Among those flagging potential weakness are banks including JPMorgan Chase, the head of Australia's central bank and even producer BHP Billiton.
"China's economy will slow over the course of this year as the authorities try to rein in credit growth," said Bain, who sees steel demand remaining stable at best. "There is the scope for prices to fall further. A combination of ongoing expansion in supply at a time of only subdued demand underpins our forecast."
Ore with 62 per cent content in Qingdao - which hit $US94.86 a tonne on February 21, the highest since August 2014 - lost 5 per cent this week to $US86.72, according to Metal Bulletin.
It slipped 7 US cents lower on Friday. Futures in Singapore and Dalian have entered corrections, down more than 10 per cent from recent highs.
Mining shares have also dropped, with BHP down 6.6 per cent in Sydney this week, the most since May.
Chicken/egg situation
Iron ore's retreat has unfolded amid a broad softening of commodity prices with base metals and crude oil tumbling amid revived concerns of excess supplies. Raw materials have also dropped as the US dollar strengthened on expectations that US interest rates are poised to rise.
This week, BHP's Peter Beaven said markets should brace for much lower iron ore as the impacts of stimulus in China slows down, and JPMorgan said prices will be closer to $US60 at year-end.

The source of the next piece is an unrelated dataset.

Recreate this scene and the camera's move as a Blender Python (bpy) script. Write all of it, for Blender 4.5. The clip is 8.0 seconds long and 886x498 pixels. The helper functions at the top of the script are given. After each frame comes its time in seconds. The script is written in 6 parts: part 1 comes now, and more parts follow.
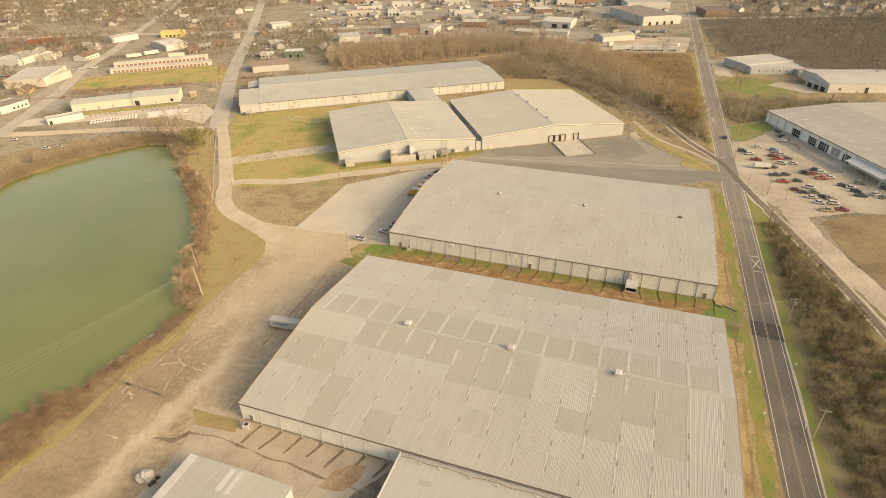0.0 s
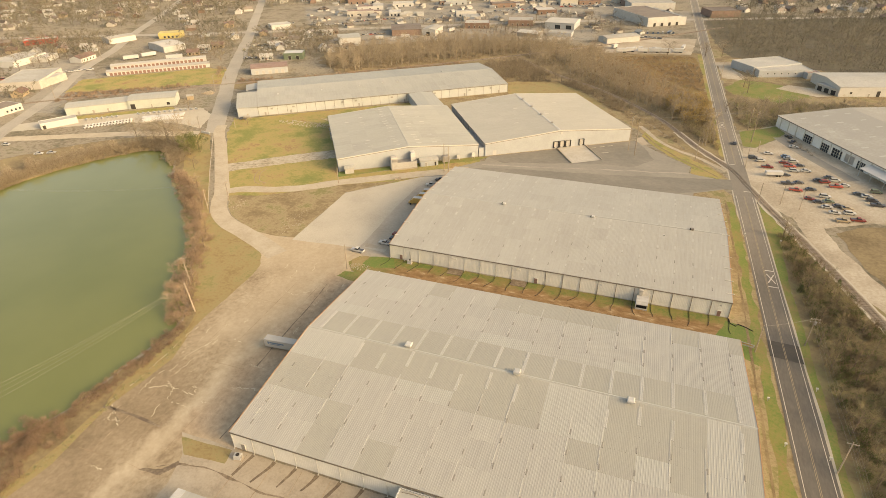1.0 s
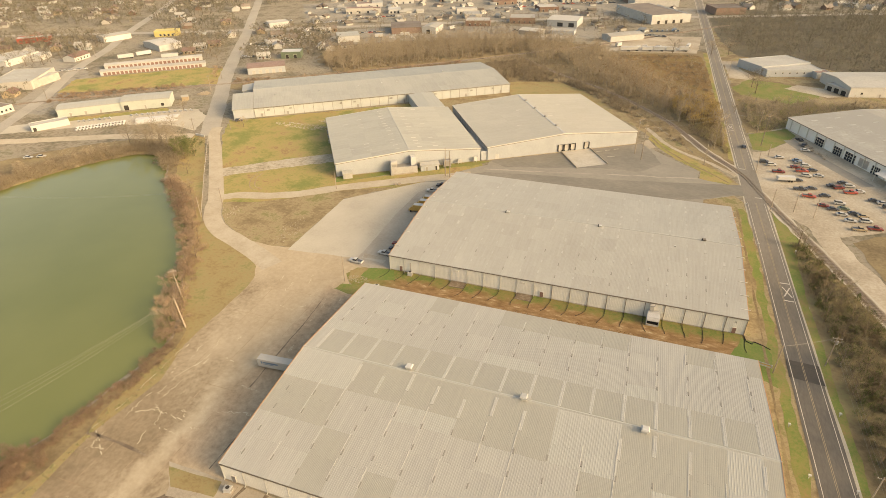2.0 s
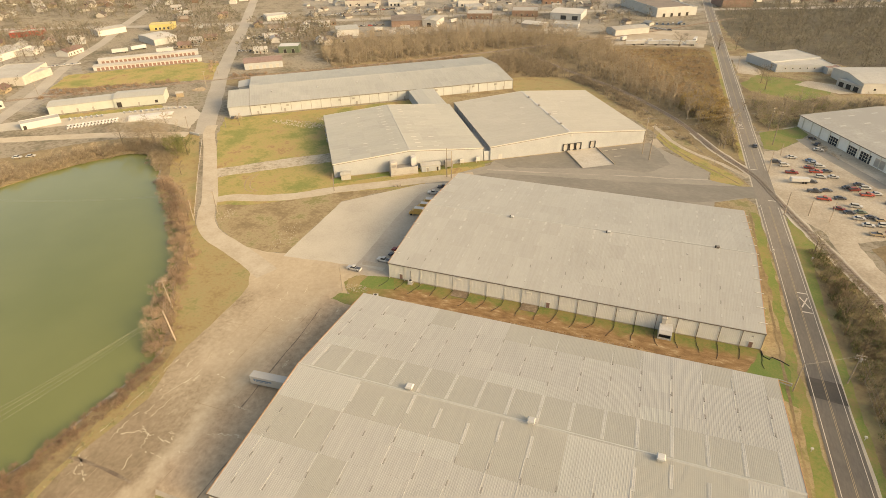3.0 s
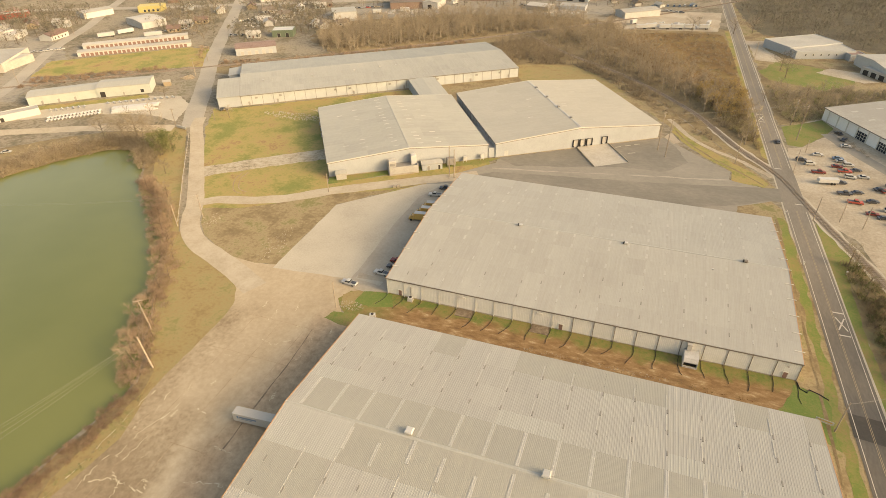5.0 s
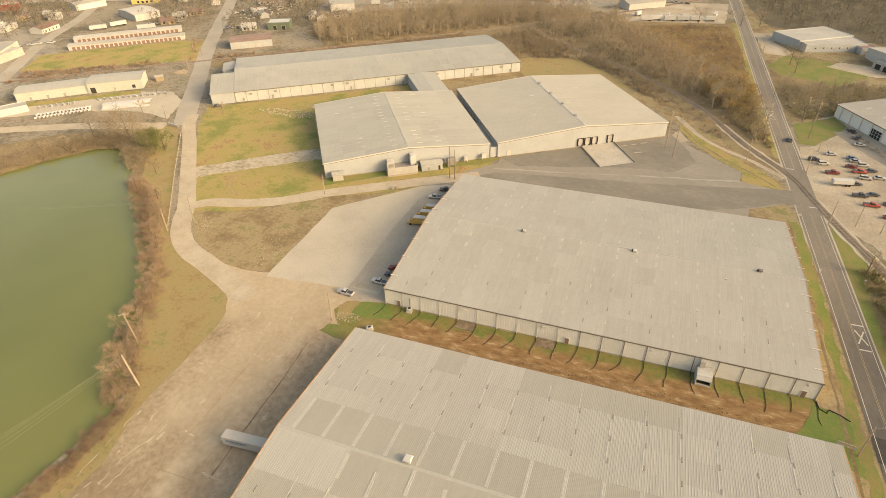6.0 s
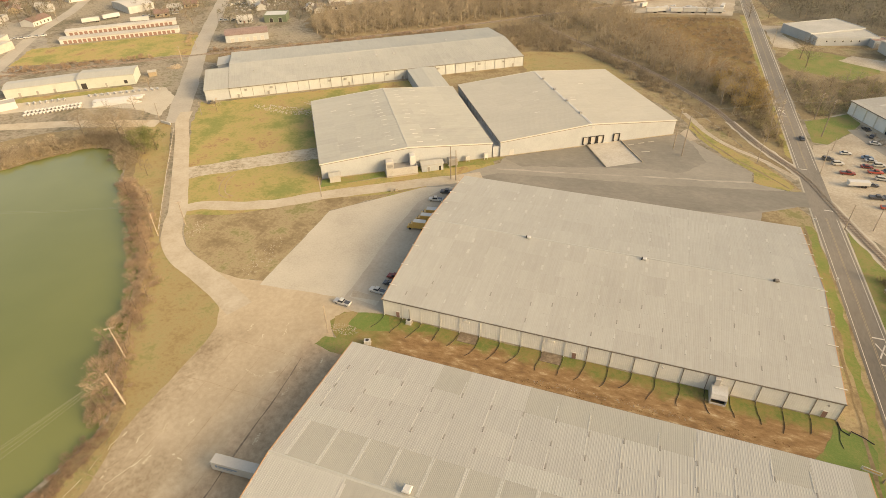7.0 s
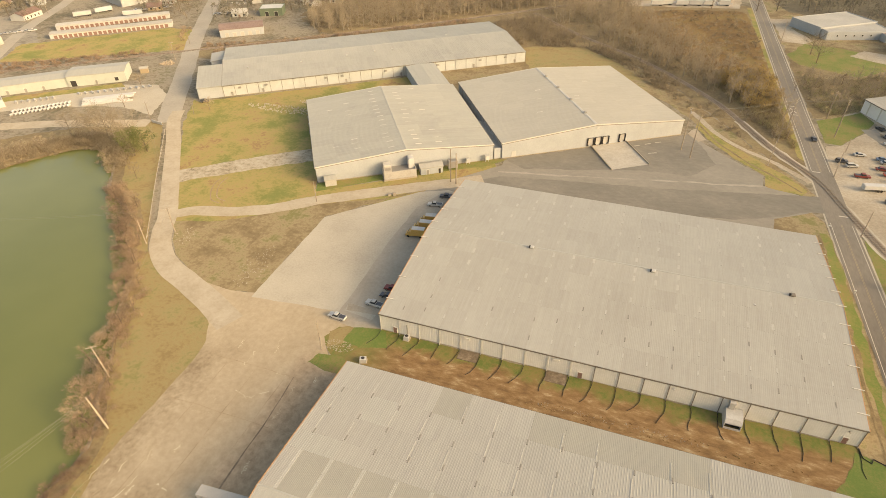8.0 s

In February, Reserve Bank of Australia Governor Philip Lowe said commodities are going to come back off.
The are signs of robust supplies, including shipments from Vale's new S11D mine. Imports by China in February were a record for the month, and stockpiles at ports in the top user held at around an unprecedented 130 million tonnes as of March 10, after expanding for the five months through February, according to Shanghai Steelhome E-Commerce Co.
"It is a bit of a chicken/egg situation," Justin Smirk, a senior economist at Westpac, said in an email, referring to the potential impact from an unwinding of the holdings.
"But without a lift in demand, once the decision is made not to continue to build inventories, then that excess supply will suppress prices and the fall in prices will spur an unwinding of inventories, which will lead to a deeper correction to prices."
Smirk added: "We stand by our forecast for a significant correction in ore prices, we just can't be sure of the timing."